Last year I remembered seeing some very deep red geraniums.  All I had here were the brigher, more orange-red varieties.  I looked at every plant nursery around before I finally found a plant up in Harbor Springs.  I save geraniums from year to year, keeping them in pots on the windowsills in my studio.  
I'm enjoying painting geraniums!  At first they were rather intimidating.  For the first portion of the painting, it looks very discouraging -- just colored blobs!  It's the last couple minutes, though, with the little details, that turn it into something that "actually looks like something"!

Thursday, July 7, 2011

Blue Field Iris

"Blue Field Iris" -- oil on canvas 6x6"  -- Margie Guyot

This was the last paintable iris I could find.  It's one of the many iris I'd dug up from under the trees and moved out into the sun, along my driveway.  After painting some of the newer, fancy varieties, this one seems pretty plain.  I wonder where it came from, what it's history is.  Did it come from somebody's great grandmother?  Next season I'll have to make a search, seeking out some of the older (more subtle) iris growing in backyards.  

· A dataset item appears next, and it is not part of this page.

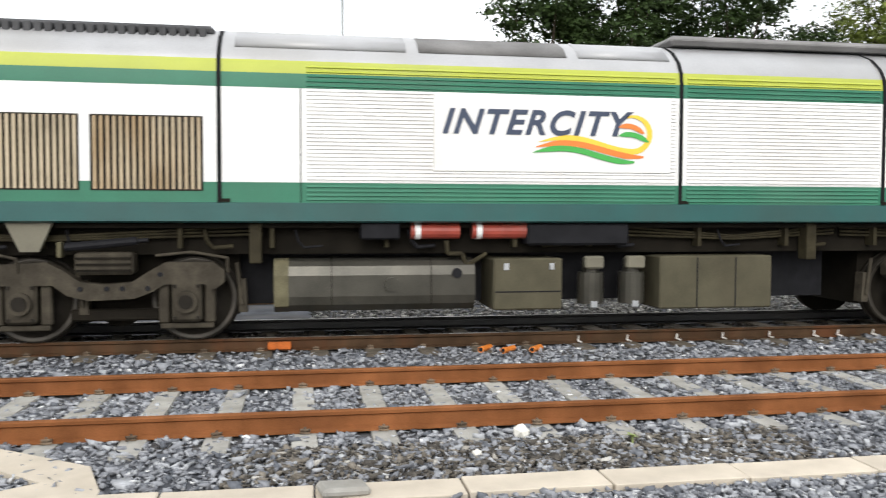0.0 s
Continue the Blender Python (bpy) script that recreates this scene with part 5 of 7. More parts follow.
    # ribbed engine-room panels
    for a, b in ((6.4, 11.0), (11.13, 13.85), (13.95, LOCO_L - 2.8)):
        r = part("ribbed_panel", boxes((a, b, y - 0.004, y + 0.01, 2.06, 3.13)), M_LOCOWHITE, c)
        for k in range(24):
            z = 2.08 + 0.0445 * k
            if 6.4 <= a < 7 and 2.17 < z < 3.12:
                for p, q in ((a + 0.02, 7.9), (10.93, b - 0.02)):
                    part("rib", prism(bmesh.new(), [(y - 0.003, z), (y - 0.02, z + 0.006), (y - 0.003, z + 0.036)], p, q, "x"), M_LOCOWHITE, r)
                continue
            part("rib", prism(bmesh.new(), [(y - 0.003, z), (y - 0.02, z + 0.006), (y - 0.003, z + 0.036)], a + 0.02, b - 0.02, "x"), M_LOCOWHITE, r)
        for k in range(5):
            z = 3.16 + 0.055 * k
            part("rib", prism(bmesh.new(), [(body_y(z, LBODY), z), (body_y(z, LBODY) - 0.016, z + 0.006), (body_y(z + 0.03, LBODY), z + 0.03)], a + 0.02, b - 0.02, "x"), M_LOCOGREEN if k < 3 else M_LOCOLIME, r)
        for k in range(4):
            z = 1.84 + 0.05 * k
            part("rib", prism(bmesh.new(), [(y - 0.001, z), (y - 0.014, z + 0.006), (y - 0.001, z + 0.03)], a + 0.02, b - 0.02, "x"), M_LOCOGREEN, r)
    part("name_board", boxes((7.91, 10.92, y - 0.026, y, 2.2, 3.12), bev=0.004), M_LOCOWHITE, c, "smooth white board in the ribbed side")
    lg = part("lettering", lettering(0.41, 2.42, M_NAVY, 0.028), None, c, "dark blue slanted lettering", at=pose(8.0, y - 0.032, 2.66))
    swoosh(lg, 1.16, -0.1, 1.5, -0.002, 0.74)
    # roof equipment
    rf = part("roof_grille", boxes((2.2, 5.35, -0.95, 0.95, 3.78, 3.9), bev=0.04), M_ROOFDARK, c)
    for k in range(27):
        part("louvre", boxes((2.25 + k * 0.113, 2.33 + k * 0.113, -1.04, -0.92, 3.74, 3.86), bev=0.01), M_ROOFDARK, rf)
    for a, b in ((5.6, 7.6), (7.75, 9.6), (9.75, 10.95)):
        part("roof_hatch", skin(LBODY, a, b, 3.62, 3.93, 0.012, M_LOCOROOF), M_LOCOROOF if a != 7.75 else M_ROOFDIRT, c)
    part("roof_cowl", boxes((11.1, 18.0, -0.9, 0.9, 3.9, 4.02), bev=0.05), M_ROOFDIRT, c)
    part("radio_aerial", tubes(((1.0, -0.3, 3.9), (1.0, -0.3, 4.08), 0.015), seg=6), M_BLACK, c)
    # below the frame
    part("underframe", boxes((0.9, LOCO_L - 0.9, -0.95, 0.95, 1.2, 1.62)), M_UNDER, c)
    tk = part("fuel_tank", prism(bmesh.new(), [(-1.22, 0.7), (-1.205, 0.6), (-1.12, 0.52), (1.12, 0.52), (1.22, 0.62), (1.22, 1.05), (1.12, 1.14), (-1.02, 1.14), (-1.13, 1.12), (-1.185, 1.06), (-1.215, 0.95)], 6.03, 8.45, "x"), M_TANK, c)
    part("filler_cap", tubes(((7.42, -1.22, 0.84), (7.42, -1.28, 0.84), 0.085), seg=16), M_TANK, tk)
    part("gauge", tubes(((8.22, -1.22, 0.97), (8.22, -1.26, 0.97), 0.06), seg=14), M_BLACK, tk)
    part("end_band", prism(bmesh.new(), [(-1.232, 0.7), (-1.217, 0.59), (-1.0, 0.5), (-1.0, 1.15), (-1.14, 1.13), (-1.197, 1.065), (-1.227, 0.95)], 6.03, 6.2, "x"), M_BOGIE_PALE, tk)
    for x in (6.7, 7.9):
        part("tank_weld", prism(bmesh.new(), [(-1.226, 0.7), (-1.211, 0.595), (-1.0, 0.51), (-1.0, 1.145), (-1.135, 1.125), (-1.191, 1.062), (-1.221, 0.95)], x, x + 0.012, "x"), M_BOGIE_DARK, tk)
    part("battery_box", boxes((8.68, 9.56, -1.22, -0.3, 0.5, 1.14), bev=0.02), M_LOCKER, c)
    for x in (8.84, 9.42):
        part("latch", boxes((x - 0.03, x + 0.03, -1.235, -1.2, 1.0, 1.08)), M_STEEL, c)
    part("box_seam", boxes((8.7, 9.54, -1.226, -1.2, 0.72, 0.735)), M_BLACK, c)
    for x in (10.0, 10.55):
        part("air_dryer", tubes(((x, -1.0, 0.55), (x, -1.0, 0.95), 0.17), ((x, -1.0, 0.95), (x, -1.0, 1.12), 0.11), seg=16), M_TANK, c)
        part("dryer_bracket", boxes((x - 0.12, x + 0.12, -1.18, -1.05, 1.0, 1.16), bev=0.02), M_SKIRT_PALE, c)
        part("drain_valve", boxes((x - 0.05, x + 0.05, -1.17, -1.05, 0.5, 0.6), bev=0.015), M_STEEL, c)
    bx = part("equipment_locker", boxes((10.85, 12.4, -1.22, -0.3, 0.48, 1.16), bev=0.02), M_LOCKER, c)
    for x in (11.35, 11.88):
        part("locker_joint", boxes((x, x + 0.015, -1.226, -1.2, 0.5, 1.14)), M_BLACK, bx)
    # added black block, standing in for the darkness below the frame
    part("centre_sill", boxes((5.6, 13.6, -0.5, 0.5, 0.55, 1.25)), M_BLACK, c)
    part("black_case", boxes((7.05, 7.52, -1.25, -0.8, 1.38, 1.58), bev=0.02), M_BLACK, c)
    part("black_case", boxes((9.1, 10.42, -1.25, -0.8, 1.3, 1.58), bev=0.03), M_BLACK, c)
    for a, b in ((7.66, 8.26), (8.42, 9.12)):
        cy = part("extinguisher", tubes(((a, -1.12, 1.48), (b, -1.12, 1.48), 0.1), seg=16), M_EXT, c, "red extinguisher cylinder")
        part("cylinder_band", tubes(((a + 0.05, -1.12, 1.48), (a + 0.12, -1.12, 1.48), 0.105), seg=16), M_LETTER, cy)
    for k, (a, b) in enumerate(((0.9, 5.9), (10.5, 13.4), (13.5, 18.0))):
        for j in range(3):
            z = 1.42 + 0.05 * j
            part("pipe", hose([(a, -1.02, z), ((a + b) / 2, -1.05, z - 0.05 - 0.03 * j), (b, -1.02, z + 0.02)], 0.016), M_BOGIE, c)
    for x in (5.75, 12.9):
        part("frame_bracket", boxes((x, x + 0.14, -1.2, -1.0, 1.1, 1.58), bev=0.01), M_BOGIE, c)
    rnd = random.Random(8)
    for k in range(14):
        x = 0.95 + 1.3 * k + rnd.uniform(-0.2, 0.2)
        part("frame_rib", boxes((x, x + 0.05, -1.12, -0.94, 1.28, 1.58)), M_BOGIE, c)
        part("pipe_drop", hose([(x + 0.3, -1.06, 1.5), (x + 0.33, -1.1, 1.36), (x + 0.4, -1.08, 1.28), (x + 0.62, -1.06, 1.3)], 0.014 + 0.01 * (k % 2)), M_BLACK if k % 3 else M_BOGIE, c)
    part("cable_tray", boxes((0.95, 18.6, -1.16, -1.04, 1.52, 1.565)), M_UNDER, c)
    part("frame_gusset", prism(bmesh.new(), [(3.1, 1.58), (3.6, 1.58), (3.45, 1.25), (3.25, 1.25)], -1.24, -1.18), M_SKIRT_PALE, c)
    part("valve_rack", hose([(8.1, -1.15, 1.36), (8.12, -1.15, 1.2), (8.3, -1.15, 1.2), (8.35, -1.15, 1.05), (8.6, -1.15, 1.2)], 0.028), M_BOGIE, c)
    return c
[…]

When I first dug out the many iris (all of this variety), I'd planted a bunch in a big flower bed I'd created in front of my art studio.  When they bloomed, it was gorgeous.  For about a week.  Then the iris bed looked pretty sad all the rest of the season.  Last year I dug them all out (such a job!) and relocated them all along my driveway, in among the white daisies.  In their place, I planted Russian sage in front of the studio.  Hmmmm....  and now I'm considering moving that, too.  Planting Annabelle hydrangeas in front of the studio.  Flower gardening, to me, is a game of constant movement..... 

Deep Purple Iris

 "Deep Purple Iris #1" -- oil on canvas 6x6" -- Margie Guyot

 "Deep Purple Iris #2" -- oil on canvas 6x6" -- Margie Guyot
 "Deep Purple Iris #3" -- oil on canvas 6x6" -- Margie Guyot
This iris was growing along my driveway, in among the daisies.  When I moved here, the previous owner had planted iris all along the edges of the property.  Over the years, trees and shrubs had taken over, shading the iris (and hiding them).  The past couple years I spent digging them out and planting them along the driveway.  Most of the iris are 2-tone: pale lavender and a deeper blue-ish purple.  This one was a surprise.  
I was busy and had put off trying to paint iris.  Finally I picked this one -- the last one with a decent-looking bloom -- and decided to try painting it.  It's almost black.  I didn't use black paint, though.  I mixed ultramarine, alizarin and a little viridian for the darkest shades.  Right at the end I put in a few thin dashes of a paler blue-tone to bring out some of the highlights.  It turned out to be one of my most favorite flower paintings!

Corn Poppies

 "Corn Poppy #1" -- oil on canvas 6x6" -- Margie Guyot

 "Corn Poppy #2" -- oil on canvas 6x6" -- Margie Guyot
 "Corn Poppy #3" -- oil on canvas 6x6" -- Margie Guyot
I love these poppies!  They're not the big Oriental variety -- the naughty little rabbits gnawed all the buds off those.  But somehow the rabbits didn't notice these.  So I thought they'd be a hoot to paint.  I realized that only have 2 shades of red on my palette wasn't enough.  Some colors just can't be mixed.  I did these using cadmium red light (an orange-red) and alizarin crimson (deep bluish-red).  It was challenging!  But I did order 5 new shades of red.  Stay tuned!

Japanese Tree Peonies

 "Japanese Tree Peony #1" -- oil on canvas 6x6" -- Margie Guyot

 "Japanese Tree Peony #2" -- oil on canvas 6x6" -- Margie Guyot
Yikes!  Once again I've fallen behind on my blog posts!  And my Internet service is running slow this morning.  Still, an attempt to catch up a little this morning.  It's kind of a miracle I have any Japanese tree peonies at all.  I'd bought several plants at a moving sale about 5 years ago.  It was in the 90's.  From what I'd read about these plants, they should only be moved in early spring, in cool temperatures.  Somehow they survived being moved twice: first, to my house in Farmington Hills, and a second time, to my house up in northern Michigan.  They're quite beautiful when they bloom, but the blooms only last a couple days.